Graphing: Hand vs. Digital

The other day I was telling someone about how I’m having my students create graphs for their math labs on their iPads this year.  They seemed a little put off. “But they won’t know how to make a graph by hand,” they said.  I thought about that for a minute and my response was, “why do they need to know how to make a graph by hand?”  When was the last time anyone over the age of 10 made a graph by hand?

When fifth grade students make graphs the main things I’m looking for are: Have they chosen the appropriate kind of graph, have they properly placed and labeled the X and Y axis, and is their data correct i.e. does it match what’s in their data table.  Usually most of my students understand these things with a little help on the first one.  What they lose points on is not adding a title, not spacing or numbering the graph properly, and….neatness.  After all, it’s pretty hard to analyze data with wavy bars or misplaced points.

When adults want something to look neat they use the computer.  Can you imagine a business person showing up to a meeting with a bunch of hand drawn graphs haphazardly glued to a poster board?  Children understand this very clearly.  In fact, I often get responses on my beginning of the year writing survey like “My best piece was <insert title of piece here> because I did it on the computer.”  Perhaps it wasn’t the child’s best piece of writing, but it was the piece they were the most proud of, because they made it look professional and adult.
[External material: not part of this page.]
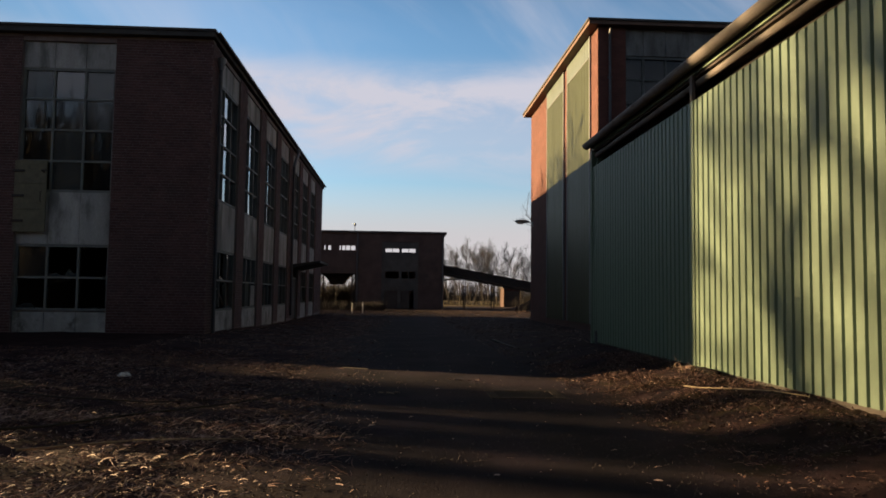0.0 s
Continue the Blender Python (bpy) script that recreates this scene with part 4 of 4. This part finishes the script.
litter("leaves", 800, (1.7, 4.1, 1.5, 13.0), shed_soil, PALE, "bleached leaves along the shed", 44, (0.015, 0.04), (0.003, 0.008), 1.5, 0.9)
litter("leaves", 8000, (1.9, 7.1, 13.0, 44), lambda x, y: clumps(x, y, 1.2) * (1 if (x < 4.1 or y > 16.5) else 0), LEAF, "dead leaves in the shaded yard", 35, (0.02, 0.06), (0.006, 0.014), 1.5, 0.9)
litter("straw", 1800, (1.9, 7.1, 13.0, 44), lambda x, y: clumps(x, y, 1.2) * (1 if (x < 4.1 or y > 16.5) else 0), PALE, "bleached straw in the shaded yard", 45, (0.03, 0.14), (0.002, 0.005))
litter("leaves", 4500, (-8.0, -0.9, 0.8, 14.5), left_soil, LEAF, "dead leaves among the straw", 36, (0.02, 0.07), (0.006, 0.018), 1.5, 0.9)
litter("scraps", 300, (-1.6, 2.6, 1.0, 16.0), lambda x, y: clumps(x, y, 2.0), PALE, "pale plant scraps on the asphalt", 37, (0.015, 0.07), (0.002, 0.006), 1.2, 0.3)
litter("scraps", 260, (-1.6, 2.6, 16.0, 44.0), lambda x, y: clumps(x, y, 2.0), PALE, "pale plant scraps on the shaded asphalt", 46, (0.02, 0.06), (0.003, 0.007), 1.2, 0.3)
litter("leaves", 3200, (-6, 11.0, 44, 62), lambda x, y: clumps(x, y, 0.5), LEAF, "dead leaves at the end of the lane", 38, (0.05, 0.14), (0.015, 0.03), 1.5, 0.9)


def gravel(name, count, area, density, mat, label, seed):
    """Small broken stones pressed into the lane."""
    r = random.Random(seed)
    verts, faces = [], []
    x0, x1, y0, y1 = area
    for _ in range(count):
        x, y = r.uniform(x0, x1), r.uniform(y0, y1)
        if r.random() > density(x, y):
            continue
        s, a = r.uniform(0.003, 0.011), r.uniform(0, 6.28)
        z = ground_z(x, y) + 0.004
        k = len(verts)
        for q in range(4):
            verts.append((x + s * r.uniform(0.7, 1.3) * math.cos(a + q * 1.57), y + s * r.uniform(0.7, 1.3) * math.sin(a + q * 1.57), z - 0.004))
        verts.append((x + s * r.uniform(-0.4, 0.4), y + s * r.uniform(-0.4, 0.4), z + s * r.uniform(0.5, 1.0)))
        faces += [(k + q, k + (q + 1) % 4, k + 4) for q in range(4)]
    me = bpy.data.meshes.new(name)
    me.from_pydata(verts, [], faces)
    me.materials.append(mat)
    return tagged(new(name, me), label, "gravel", kind="stuff")


GRIT = material("pale_grit", (0.030, 0.023, 0.022), 0.9, by_piece=0.7, spread=0.2, bump=0)
gravel("gravel", 16000, (-2.6, 2.8, 1.5, 13.0), lambda x, y: clumps(x, y, 0.8) * (1.0 if y < 8 else 0.45), GRIT, "fine grit on the worn asphalt", 61)
litter("scraps", 3000, (-6.5, -0.6, 1.5, 11.5), lambda x, y: clumps(x, y, 2.2), PALE, "bleached plant scraps on the soil", 62, (0.01, 0.05), (0.002, 0.006), 1.2, 0.8)


def lying(name, pts, r0, r1, mat, label, lift=0.02):
    n = len(pts)
    return tagged(part(name, tube(bmesh.new(), [(x, y, ground_z(x, y) + lift + dz) for x, y, dz in pts], [r0 + (r1 - r0) * i / (n - 1) for i in range(n)], 7), mat), label, "stick")


lying("stick", [(3.23, 8.20, 0.06), (3.36, 8.0, 0.035), (3.62, 7.6, 0.03), (3.88, 7.2, 0.03), (4.06, 6.8, 0.02)], 0.010, 0.006, STICK, "long pale bare stick lying beside the shed")
lying("fallen_branch", [(-4.3, 5.6, 0.03), (-3.6, 6.1, 0.05), (-3.0, 6.9, 0.05), (-2.3, 7.6, 0.04), (-1.4, 9.0, 0.03)], 0.015, 0.006, BARK, "dark fallen branch among the straw")
lying("fallen_branch", [(-5.2, 7.9, 0.04), (-4.2, 7.75, 0.04), (-3.2, 7.8, 0.03), (-2.4, 8.1, 0.02)], 0.012, 0.006, BARK, "dark fallen branch among the straw")
lying("twig", [(-3.4, 5.2, 0.03), (-2.6, 5.5, 0.05), (-2.1, 5.4, 0.08), (-1.7, 5.6, 0.04)], 0.009, 0.005, STICK, "thin curved pale twig")
lying("twig", [(-1.35, 12.05, 0.01), (-0.9, 11.75, 0.02), (-0.4, 11.7, 0.01)], 0.012, 0.006, BARK, "dark twig on the asphalt")
for i, (x, y, a, s) in enumerate(((0.55, 10.45, 10, 0.16), (0.72, 10.38, 70, 0.12), (0.42, 10.52, -30, 0.10), (0.86, 10.42, 120, 0.09), (-0.60, 8.94, 20, 0.10), (-0.48, 8.90, -15, 0.13), (-0.40, 9.0, 60, 0.08))):
    s *= 0.8
    bm = slab(-s / 2, s / 2, -s * 0.13, s * 0.13, 0, 0.012, 0.003)
    for v_ in bm.verts:
        v_.co.y += 0.05 * math.sin(v_.co.x * 30) * s
    ob = part("wood_chip", bm, STICK if i > 3 else LEAF)
    ob.matrix_basis = pose(x, y, ground_z(x, y) + 0.012, 4, 6, a)
    tagged(ob, "splintered pale wood chip on the asphalt" if i > 3 else "rust-brown bark scrap on the asphalt", "wood chip", "wood scraps on the lane")

# crumpled plastic on the soil
pb = bmesh.new()
bmesh.ops.create_icosphere(pb, subdivisions=3, radius=0.085)
for v_ in pb.verts:
    k = 0.6 + 0.7 * noise.noise(v_.co * 16) + 0.5 * noise.noise(v_.co * 37)
    v_.co = Vector((v_.co.x * (0.9 + 0.4 * k), v_.co.y * (0.5 + 0.5 * k), max(0, v_.co.z) * k * 0.9))
tagged(part("plastic_sheet", pb, PLASTIC), "crumpled white plastic sheet on the soil", "litter").matrix_basis = pose(-4.40, 10.20, ground_z(-4.40, 10.20) + 0.01, 0, 0, 30)

# sunken cover with a concrete rim in the lane
RIM = material("worn_dark_rim", (0.026, 0.022, 0.019), 0.92, grain=2, fine=80, bump=0.4, specular=0.06)
LID = material("dusty_iron_lid", (0.0105, 0.0085, 0.0078), 0.9, grain=3, fine=60, bump=0.4, specular=0.06)
cover = thing("drain_cover", (1.33, 8.93, 0.0), "old square cover with a worn concrete rim set in the asphalt", "drain cover")
for a in ((-0.50, 0.50, 0.30, 0.42), (-0.50, 0.50, -0.42, -0.30), (-0.50, -0.38, -0.295, 0.295), (0.38, 0.50, -0.295, 0.295)):
    part("rim", slab(*a, -0.05, 0.009, 0.004), RIM, cover)
part("lid", slab(-0.375, 0.375, -0.295, 0.295, -0.05, 0.003, 0.003), LID, cover)

# broken chunk and charred log at the foot of the shed, with brambles
rng = random.Random(71)
RUBBLE = material("pale_broken_brick", (0.17, 0.105, 0.08), 0.92, grain=5, fine=50, spread=0.3, bump=0.5)
CHAR = material("charred_wood", (0.009, 0.007, 0.006), 0.95, specular=0.05, grain=5, fine=40, spread=0.4, bump=0.7)


def chunk(at, size, turn, seed):
    bm = bmesh.new()
    bmesh.ops.create_cube(bm, size=1.0)
    bmesh.ops.subdivide_edges(bm, edges=bm.edges[:], cuts=3, use_grid_fill=True)
    for v_ in bm.verts:
        n_ = noise.noise(v_.co * 2.1 + Vector((seed, 0, 0))) * 0.22 + noise.noise(v_.co * 6 + Vector((seed, 3, 0))) * 0.07
        v_.co = v_.co * (1 + n_)
        v_.co = Vector((v_.co.x * size[0], v_.co.y * size[1], v_.co.z * size[2]))
    ob = part("brick_chunk", bm, RUBBLE)
    ob.matrix_basis = pose(at[0], at[1], ground_z(at[0], at[1]) + size[2] * 0.42, 8, -6, turn)
    return tagged(ob, "pale broken brick chunk at the foot of the shed", "rubble", "rubble by the shed")


chunk((3.98, 9.84), (0.10, 0.085, 0.08), 25, 1)
chunk((3.86, 9.62), (0.09, 0.07, 0.06), 70, 2)
chunk((3.93, 10.02), (0.07, 0.06, 0.05), 10, 3)
log = tube(bmesh.new(), [(4.02, 9.72, 0), (4.03, 9.45, 0.02), (4.01, 9.15, 0.01), (4.04, 8.95, 0.03)], [0.03, 0.045, 0.042, 0.025], 10)
for v_ in log.verts:
    v_.co += Vector((1, 1, 1)) * 0.02 * noise.noise(v_.co * 11)
tagged(part("charred_log", log, CHAR, smooth=True), "short charred log lying under the shed wall", "log").matrix_basis = Matrix.Translation((0, 0, ground_z(4.02, 9.4) + 0.025))
for k in range(12):
    x, y = 3.92 + rng.uniform(-0.28, 0.14), 9.5 + rng.uniform(-0.3, 2.2)
    a, ln, h = rng.uniform(0, 6.28), rng.uniform(0.25, 0.6), rng.uniform(0.05, 0.17)
    z = ground_z(x, y)
    dx, dy = -abs(math.cos(a)) * ln * 0.5, math.sin(a) * ln
    bm = tube(bmesh.new(), [(x, y, z - 0.02), (x + dx * 0.3, y + dy * 0.3, z + h), (x + dx * 0.7, y + dy * 0.7, z + h * 1.05), (x + dx, y + dy, z + h * 0.45)], [0.0028, 0.0025, 0.002, 0.001], 5)
    tube(bm, [(x + dx * 0.5, y + dy * 0.5, z + h * 1.03), (x + dx * 0.7 + 0.05, y + dy * 0.8, z + h * 1.35)], [0.0018, 0.0008], 4)
    tagged(part("bramble", bm, BARK if k % 3 else STICK), "arching dry bramble stem by the shed", "bramble", "brambles by the shed")

# worn kerb between the lane and the soil strip
KERB = material("worn_kerb_stone", (0.040, 0.036, 0.035), 0.9, grain=4, fine=60, spread=0.35, bump=0.5, stain=(0.03, 0.026, 0.024), stain_scale=2.0, stain_at=(0.42, 0.60))
kerb = thing("kerb", (2.5, 17.0, 0.0), "low worn kerb stones sunk in the soil beside the lane", "kerb")
for k in range(4):
    y = 17.2 + k * 0.96
    w_ = slab(-0.05, 0.05, 0.0, 0.93, -0.12, 0.0, 0.012)
    ob = part("kerb_stone", w_, KERB, kerb)
    ob.matrix_basis = pose(2.56 - 0.035 * k * 0.96 - 2.5, y - 17.0, ground_z(2.55, y) + 0.022 + rng.uniform(-0.012, 0.008), rng.uniform(-0.6, 0.6), 0, 2.0 + rng.uniform(-0.8, 0.8))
I thought for a minute that this might be like the “handwriting issue.”  Except there is research that supports handwriting as valuable to brain function for younger students.  (I don’t really have a source for that, I saw it on the news…take it for what it’s worth.)  It’s easy for me to say that because I don’t have to teach it.  (Most experts agree fourth grade is pretty much it.) I see a use for it in my own classroom these days because it’s easier to write cursive on the iPad than it is to print.    Perhaps handwriting will make a comeback as touch technology grows?

But graphing by hand?  Is there any REAL reason that students need to practice this skill over and over again?  Other than it might show up on a standardized test…I just can’t think of one.  I can think of many reasons to do it with technology though, if you have the access.  Doesn’t it stand to reason that students will develop a better understanding of what type of graph to use in each situation because they will be able to experiment with different ways to display their data and analyze how those ways do or do not show the relationship between the manipulated and responding variable?  The whole point of graphing is to give us a visual for analyzing the data.  So if that visual is organized and easy to read won’t that help students analyze the data?  If they can adjust the graph to include more data, less data, taller bars, color coding, various layouts, and more won’t that help students to take their data analysis to the next level?  When students use technology they are able to have access to a variety of ways to concretely represent their work.  I believe this helps them to transfer their learning which, according to Grant Wiggins, is the whole purpose of learning anyway!

So I guess I’m wondering…is there any reason why students really have to graph data by hand?  If the technology is there, and it improves the outcome, why not use it?